Survivors are the parents; two brothers, John J. Downs of Lincoln, Neb., and William E. Downs of Council Bluffs; four sisters, Mrs. Leonard Hill, Mrs. Harold Anderson and Barbara Downs, all of Council Bluffs, and Mrs. Valeo Christensen of Neola; and a grandmother, Mrs. B. Graybill of Blencoe.

Also being returned in the shipment is Pvt. Gilbert W. Hansen, army, whose next of kin the army lists as Arnada L. Schraeder of Denison.

Source: The Council Bluffs Nonpareil, Council Bluffs, Iowa, Thursday, March 10, 1949, Page 17 (photo included)



The body of 1st Lt. Thomas G. Downs, 24, Underwood, who was killed in combat in the European theater of war Aug. 27, 1944, will arrive in Council Bluffs Wednesday and be taken to Woodring funeral home pending arrangements for services.

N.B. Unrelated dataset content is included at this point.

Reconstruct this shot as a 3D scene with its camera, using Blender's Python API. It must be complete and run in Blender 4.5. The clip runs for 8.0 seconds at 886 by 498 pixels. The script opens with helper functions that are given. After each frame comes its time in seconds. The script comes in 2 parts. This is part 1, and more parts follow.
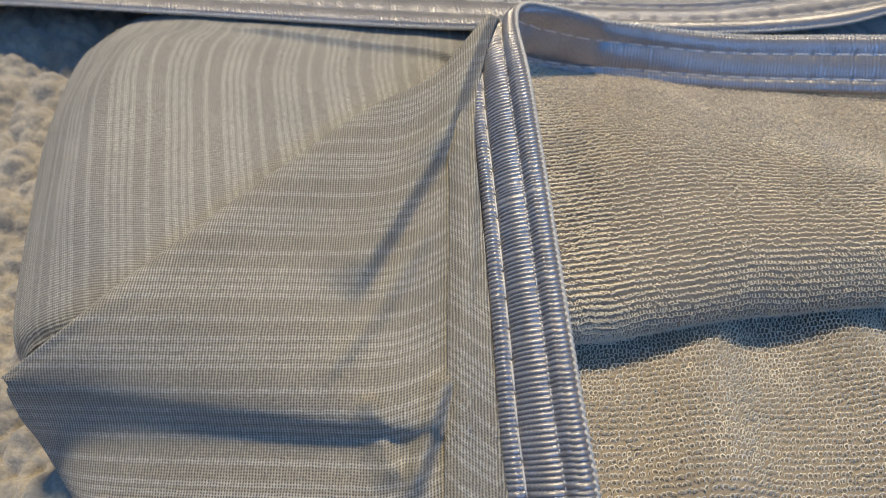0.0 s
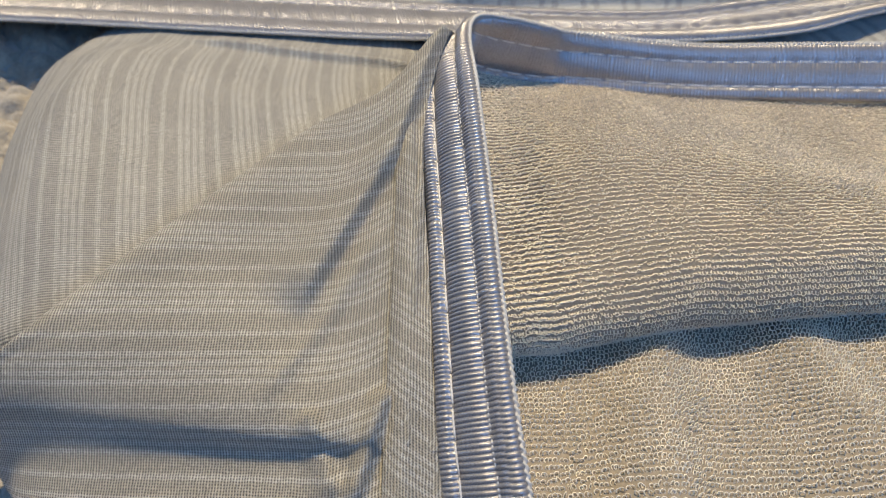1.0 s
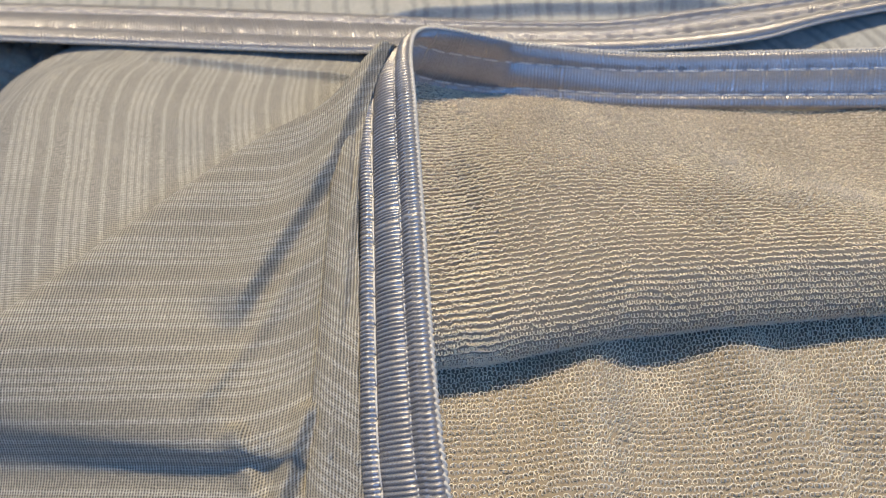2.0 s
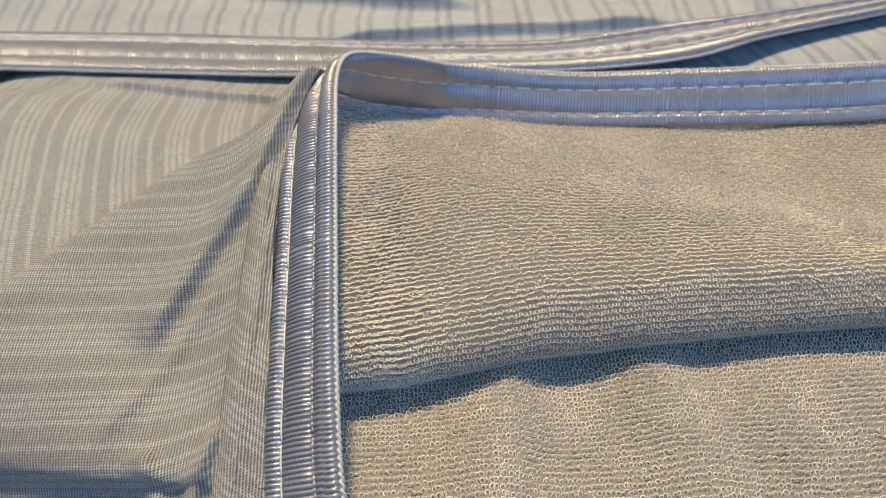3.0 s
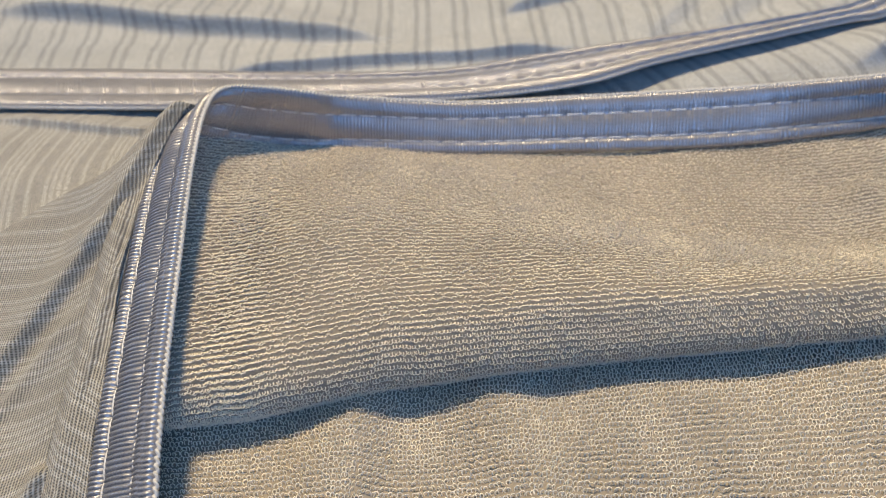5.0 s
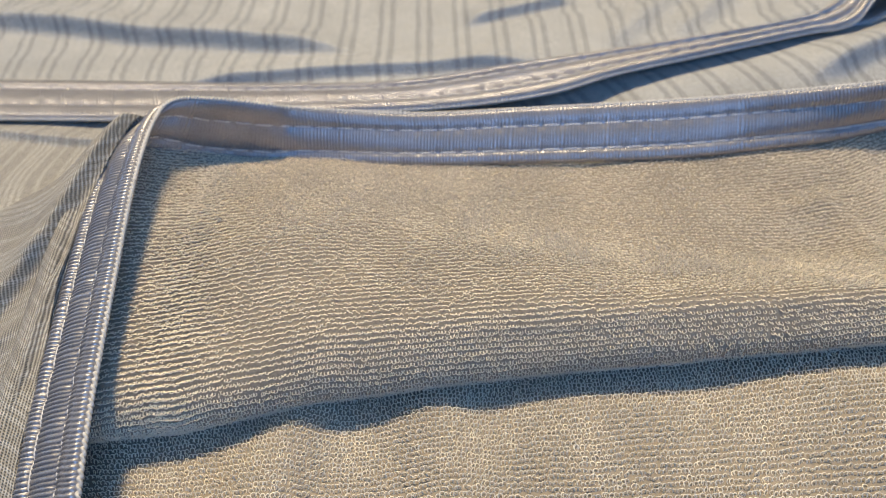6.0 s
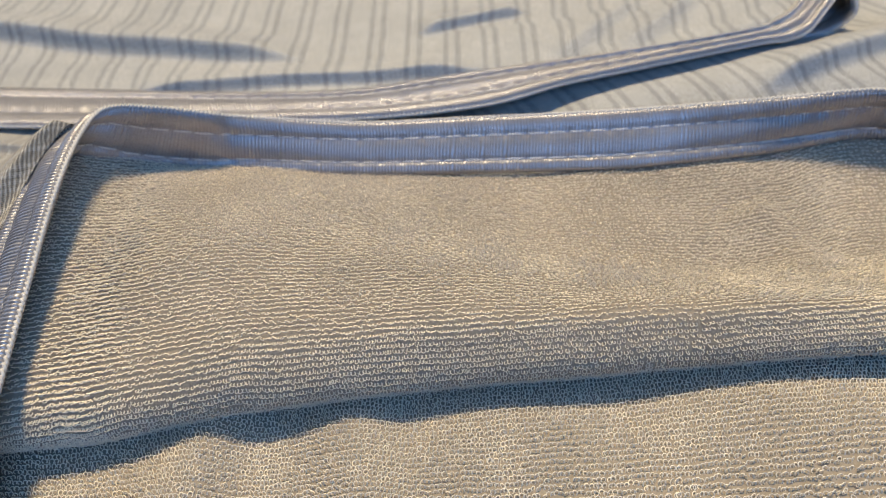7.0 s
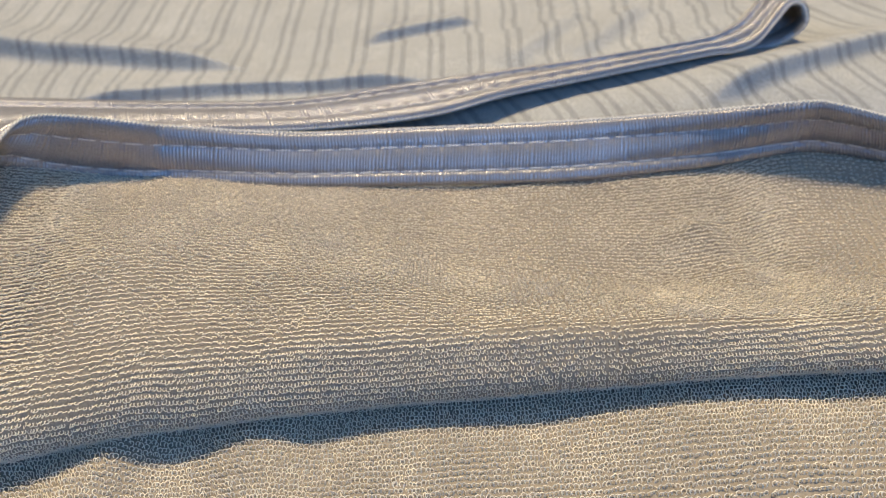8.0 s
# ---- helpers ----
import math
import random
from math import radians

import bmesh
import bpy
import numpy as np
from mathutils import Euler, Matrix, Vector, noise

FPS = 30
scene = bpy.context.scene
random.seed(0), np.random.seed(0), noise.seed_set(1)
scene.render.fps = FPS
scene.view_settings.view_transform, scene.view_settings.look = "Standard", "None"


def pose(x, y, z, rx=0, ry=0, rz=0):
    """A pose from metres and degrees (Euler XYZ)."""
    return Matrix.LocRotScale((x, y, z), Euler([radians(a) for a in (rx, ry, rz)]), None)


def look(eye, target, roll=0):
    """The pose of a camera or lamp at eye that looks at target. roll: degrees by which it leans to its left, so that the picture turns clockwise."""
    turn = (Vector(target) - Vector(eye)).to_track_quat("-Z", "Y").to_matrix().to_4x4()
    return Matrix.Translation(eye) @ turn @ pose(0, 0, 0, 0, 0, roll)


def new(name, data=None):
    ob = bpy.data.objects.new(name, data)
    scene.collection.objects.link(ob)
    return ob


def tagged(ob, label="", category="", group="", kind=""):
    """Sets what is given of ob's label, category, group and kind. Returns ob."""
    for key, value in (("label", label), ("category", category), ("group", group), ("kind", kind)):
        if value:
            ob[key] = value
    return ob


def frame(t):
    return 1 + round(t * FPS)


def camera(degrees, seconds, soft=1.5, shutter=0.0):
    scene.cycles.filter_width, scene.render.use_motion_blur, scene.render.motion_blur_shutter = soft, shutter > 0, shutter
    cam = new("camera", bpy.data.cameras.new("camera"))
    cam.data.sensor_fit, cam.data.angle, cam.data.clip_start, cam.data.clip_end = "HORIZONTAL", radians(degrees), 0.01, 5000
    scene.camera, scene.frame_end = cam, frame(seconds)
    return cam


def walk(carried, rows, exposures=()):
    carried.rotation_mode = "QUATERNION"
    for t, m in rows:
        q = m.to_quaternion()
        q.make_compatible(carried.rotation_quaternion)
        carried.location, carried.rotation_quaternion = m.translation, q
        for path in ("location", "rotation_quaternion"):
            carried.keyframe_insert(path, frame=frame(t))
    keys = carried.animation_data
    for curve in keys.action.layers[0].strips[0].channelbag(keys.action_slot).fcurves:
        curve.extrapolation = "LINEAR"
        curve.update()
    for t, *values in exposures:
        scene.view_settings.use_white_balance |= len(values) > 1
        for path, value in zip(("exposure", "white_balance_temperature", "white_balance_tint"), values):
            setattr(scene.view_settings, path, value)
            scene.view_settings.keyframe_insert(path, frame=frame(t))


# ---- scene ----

He is the son of Mr. and Mrs. Thomas Downs of Underwood. Neola American Legion post will be in charge of the military services. Burial will be at Underwood.

Source: The Council Bluffs Nonpareil, Council Bluffs, Iowa, Sunday, April 24, 1949, Page 20

NOTE: 1st Lt. Thomas George Downs was interred at Downsville Cemetery, Pottawattamie County, Iowa.